Agora, a notícia de um sujeito que, surpreendendo uma mulher, jorra-lhe porra sobre o corpo. Um juiz tem sua decisão sobre o caso fartamente criticada. Os críticos não compreenderam que há uma lei a ser cumprida. O machismo é anterior à decisão do magistrado. Esse modo de pensar é pouco rechaçado pela legislação penal. Ainda que venha sendo coibido, a base ideológica da norma repressiva reflete os costumes de lá de 1940.
Houve uma grita geral requerendo tipificação do ato como estupro. Ora, para que se caracterize legalmente esse crime, tem que haver constrangimento, seja, o autor teria que ter coagido a vítima de alguma maneira. Não se deve confundir o vocábulo constrangimento de uso corrente (forte desagrado de alguém por algo que não pode evitar), com constrangimento núcleo do tipo penal: uso de violência ou grave ameaça conta a vítima.
Sem dúvida o acontecido nos envergonha a todos. Não se deve pedir que o juiz atropele a Lei, tomando medidas para aplacar o furor social. Isso seria cair em punitivismo penal, um horror anticivilização. O ato do “ejaculador” configura-se como importunação ofensiva ao pudor, lamentavelmente uma mera contravenção, apenada com multa. Ora, aplicada a pena, o juiz não teria como manter o indiciado preso.
Mais, para elucidar: não era uma faculdade do juiz manter a prisão. Se o fizesse, cometeria abuso de autoridade. Quem se prestar a ler a decisão verá que todos os aspectos relativos foram bem considerados. A questão é grave, certamente. Há risco a terceiros no comportamento do acusado. O Estado-juiz não abdicou de suas obrigações, previstas pelo Estado-legislador. O Estado-legislador é o povo que escolhe o parlamentar.
Não gostamos de nos meter no nosso “destino” legal. Talvez não entendamos que as leis, em última instância, são consequência das eleições. O grito antimachismo, pois, deve consubstanciar-se em campanha eleitoral.

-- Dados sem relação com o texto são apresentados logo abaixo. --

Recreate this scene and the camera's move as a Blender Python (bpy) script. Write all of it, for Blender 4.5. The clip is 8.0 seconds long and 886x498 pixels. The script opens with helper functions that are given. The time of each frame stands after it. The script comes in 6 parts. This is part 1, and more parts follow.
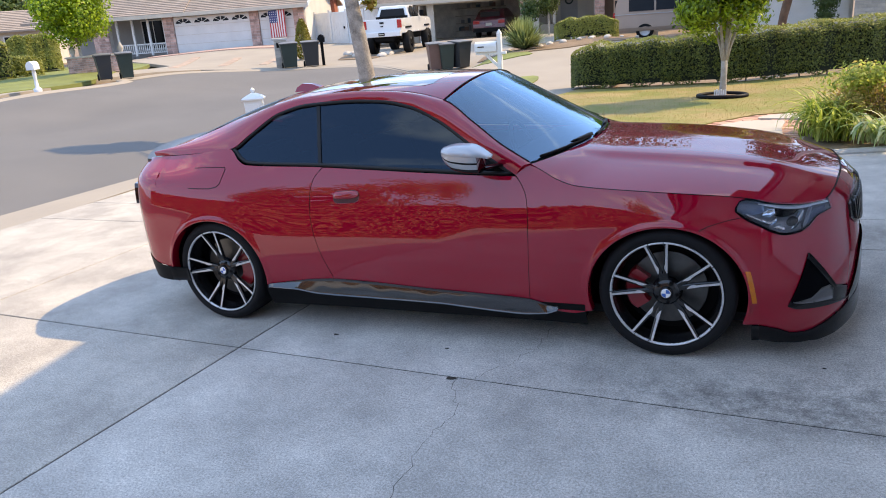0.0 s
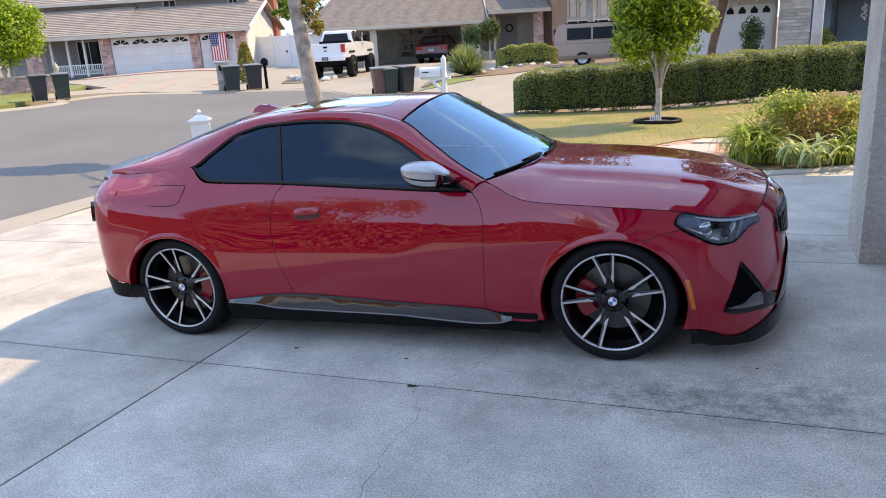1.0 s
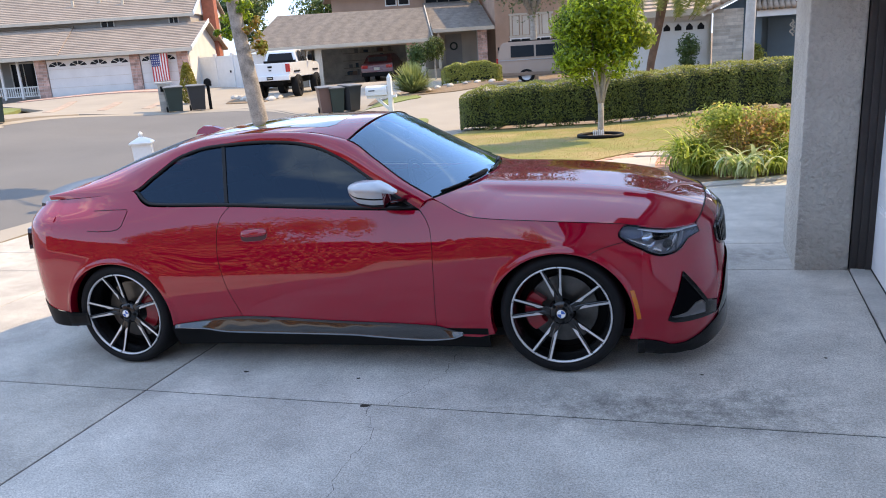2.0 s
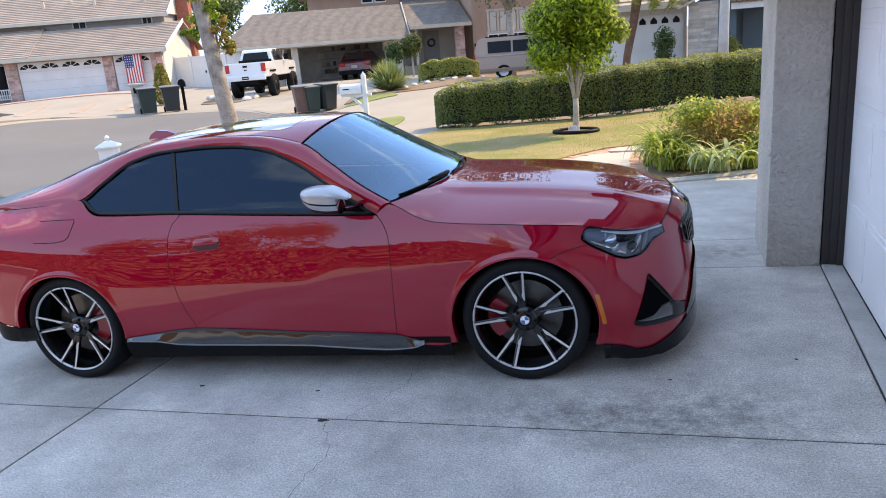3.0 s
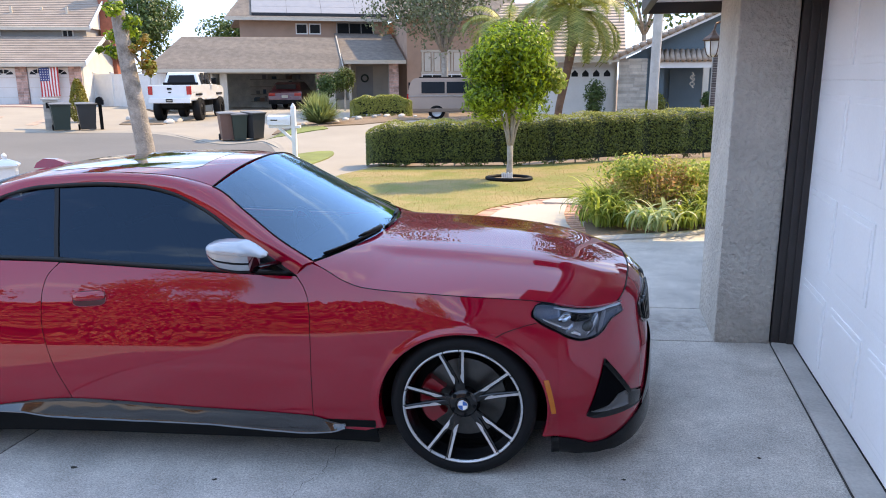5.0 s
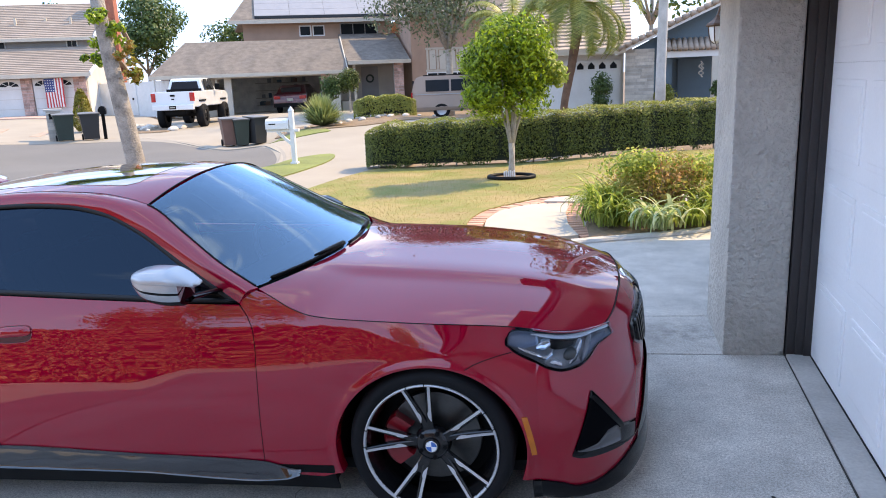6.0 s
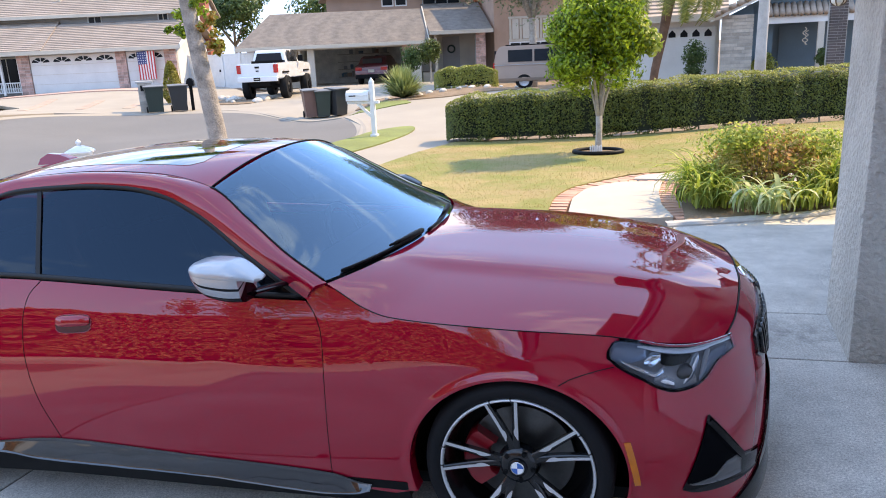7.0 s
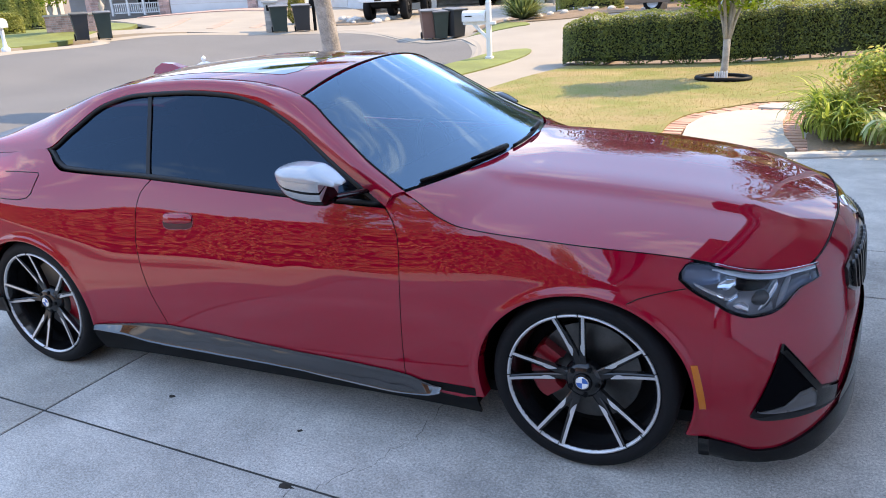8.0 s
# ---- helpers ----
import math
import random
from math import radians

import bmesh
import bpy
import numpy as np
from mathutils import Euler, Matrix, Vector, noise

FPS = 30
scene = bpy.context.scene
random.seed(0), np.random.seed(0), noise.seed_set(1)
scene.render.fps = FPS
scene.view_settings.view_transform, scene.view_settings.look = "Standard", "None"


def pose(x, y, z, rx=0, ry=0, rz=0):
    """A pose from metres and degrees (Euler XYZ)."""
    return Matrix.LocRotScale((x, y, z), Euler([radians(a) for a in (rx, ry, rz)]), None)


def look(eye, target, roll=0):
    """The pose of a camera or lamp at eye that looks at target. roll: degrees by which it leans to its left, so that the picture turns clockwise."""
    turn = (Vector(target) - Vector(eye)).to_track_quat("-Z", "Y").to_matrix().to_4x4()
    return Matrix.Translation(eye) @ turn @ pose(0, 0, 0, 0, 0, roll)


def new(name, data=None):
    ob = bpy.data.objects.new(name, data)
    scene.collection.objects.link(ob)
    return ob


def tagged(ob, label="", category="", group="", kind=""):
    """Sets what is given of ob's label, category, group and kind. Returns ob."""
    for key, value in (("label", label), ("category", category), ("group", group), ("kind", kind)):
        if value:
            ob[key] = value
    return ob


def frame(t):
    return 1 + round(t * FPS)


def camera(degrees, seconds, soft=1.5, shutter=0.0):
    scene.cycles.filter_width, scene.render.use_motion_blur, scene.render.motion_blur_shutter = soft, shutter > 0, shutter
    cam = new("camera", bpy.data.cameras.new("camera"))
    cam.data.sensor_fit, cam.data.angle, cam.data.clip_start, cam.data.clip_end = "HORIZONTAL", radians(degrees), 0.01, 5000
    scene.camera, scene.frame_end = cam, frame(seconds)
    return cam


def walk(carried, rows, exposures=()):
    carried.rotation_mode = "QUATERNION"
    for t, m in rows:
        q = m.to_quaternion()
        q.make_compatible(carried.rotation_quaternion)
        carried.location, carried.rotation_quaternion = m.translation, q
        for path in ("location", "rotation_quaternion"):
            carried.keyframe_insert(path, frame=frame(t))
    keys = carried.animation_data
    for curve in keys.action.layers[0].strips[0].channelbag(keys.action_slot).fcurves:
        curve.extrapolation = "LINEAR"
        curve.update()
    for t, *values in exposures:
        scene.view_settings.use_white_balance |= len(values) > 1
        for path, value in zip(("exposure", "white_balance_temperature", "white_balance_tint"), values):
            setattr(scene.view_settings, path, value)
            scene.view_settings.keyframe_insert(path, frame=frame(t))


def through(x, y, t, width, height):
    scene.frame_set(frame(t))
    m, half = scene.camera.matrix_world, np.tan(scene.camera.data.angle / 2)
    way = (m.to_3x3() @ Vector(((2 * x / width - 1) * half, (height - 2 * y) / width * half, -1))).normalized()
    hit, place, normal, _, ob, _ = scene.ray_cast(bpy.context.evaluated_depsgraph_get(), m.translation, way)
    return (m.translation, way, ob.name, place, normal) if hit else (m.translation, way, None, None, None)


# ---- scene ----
cam = camera(61.98, 8.0, soft=1.0)
# seconds, eye, target, roll
PATH = [
    (0, (0.438, -4.322, 1.701), (-0.776, -1.736, 0.788), -4.19),
    (0.5, (0.408, -4.477, 1.691), (-0.712, -1.835, 0.814), -3.58),
    (1, (0.429, -4.526, 1.705), (-0.575, -1.825, 0.870), -3.23),
    (1.5, (0.437, -4.519, 1.710), (-0.459, -1.770, 0.910), -3.19),
    (1.7, (0.440, -4.540, 1.715), (-0.416, -1.775, 0.927), -3.22),
    (2.8, (0.492, -4.433, 1.697), (-0.264, -1.636, 0.918), -4.64),
    (3, (0.531, -4.360, 1.710), (-0.222, -1.567, 0.912), -4.56),
    (3.5, (0.597, -4.194, 1.710), (-0.162, -1.415, 0.873), -4.62),
    (4, (0.573, -4.113, 1.705), (-0.262, -1.366, 0.836), -2.81),
    (4.5, (0.465, -3.997, 1.726), (-0.211, -1.179, 0.951), -0.07),
    (5, (0.373, -3.867, 1.732), (-0.078, -0.977, 1.064), -0.31),
    (5.2, (0.370, -3.810, 1.728), (-0.044, -0.912, 1.073), -0.99),
    (6.3, (0.552, -3.297, 1.720), (-0.035, -0.436, 1.033), -2.79),
    (6.5, (0.511, -3.229, 1.718), (-0.144, -0.386, 1.021), -2.85),
    (7, (0.408, -3.071, 1.713), (-0.407, -0.288, 0.941), -2.67),
    (7.5, (0.415, -3.038, 1.675), (-0.585, -0.362, 0.759), -2.41),
    (8, (0.547, -3.065, 1.663), (-0.680, -0.529, 0.632), -2.79),
]
walk(cam, [(t, look(eye, target, roll)) for t, eye, target, roll in PATH], [(0.0, 1.80, 8100, 17), (1.5, 1.86, 8100, 17), (3.5, 1.93, 8050, 17), (5.0, 2.00, 7900, 17), (8.0, 2.08, 7800, 17)])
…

Os conteúdos ideológicos da lei que o juiz deve obedecer brotam da mentalidade do parlamentar que elegemos. Talvez acalantemos a consciência destilando desgosto por redes sociais. Bem, não basta. Há que fazer política.
Nossa tradição patriarcal e nossa crença abraâmica sustentam a mentalidade de boa parte dos eleitores. Nosso asco por política neutraliza um tanto de críticos mais esclarecidos, mas que se recusam a atuar. O mundo real decorre de relações de poder concretas. Nossos parlamentos transluzem machismo e religião. As subjacências de costumes antigos operam pela sua persistência. Vamos à luta na próxima eleição?